The site is now up and running, and at the moment, features hundreds of terms for fans and readers to look up. Each term features both a definition and a timeline, which documents the various times that a word has been used, along with a quote. The term “Android” for example, is defined as:
“a robot or other artificial being made to resemble a human, esp. one made of synthetic flesh or a fleshlike material (in contrast to metal, plastic, etc.)”
The page for the term reveals that it was first used in 1936 by Jack Williamson in his Astounding Science-Fiction story “Cometeers”. With each dated entry are links to additional resources when available: a page image will bring readers to the Internet Archive, an author page tag will bring the reader to a dedicated section that lists all of the author’s contributions (which also includes links to the ISFDB, Encyclopedia of SF, and Wikipedia), while a bibliography tag will take the reader to the ISFDB’s page for the entry in question.

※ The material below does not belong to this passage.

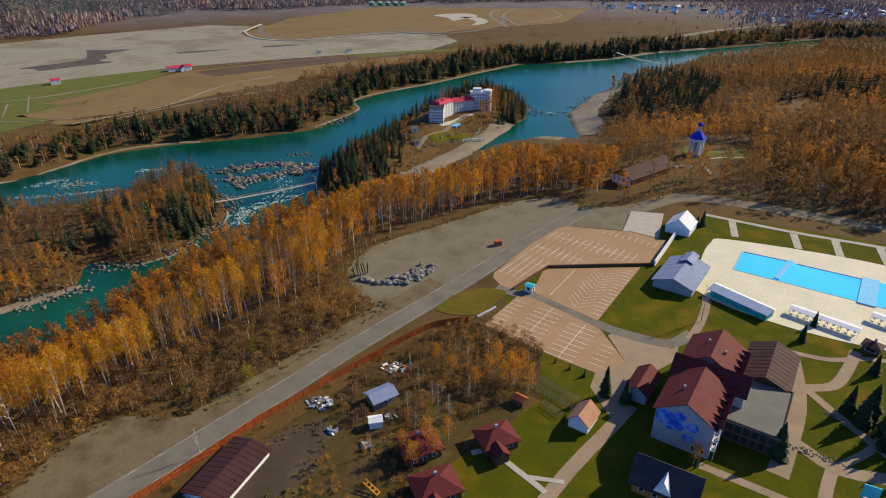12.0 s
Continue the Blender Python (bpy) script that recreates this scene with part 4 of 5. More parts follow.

For researchers and writers who study or write about the genre itself, Brave New Words is an indispensable resource, but it’s a print text, one that’s likely fallen out of date in the decade since it’s been published. This new dictionary is one that can be continually updated—and usefully, collaborates with other established online resources that can bring those readers and writers to more detailed information. At the moment, it’s a site that one can easily lose hours on, going down timeline after timeline to figure out where classic words like “Ansible“, “Clone“, “Droid” or “Null-G” came from and appeared over the years.
The best part is that the site is the product of a community effort, and that work is still ongoing. Sheidlower includes a section for folks who are interested in helping by reviewing quotes, checking bibliographic references, and completing entries.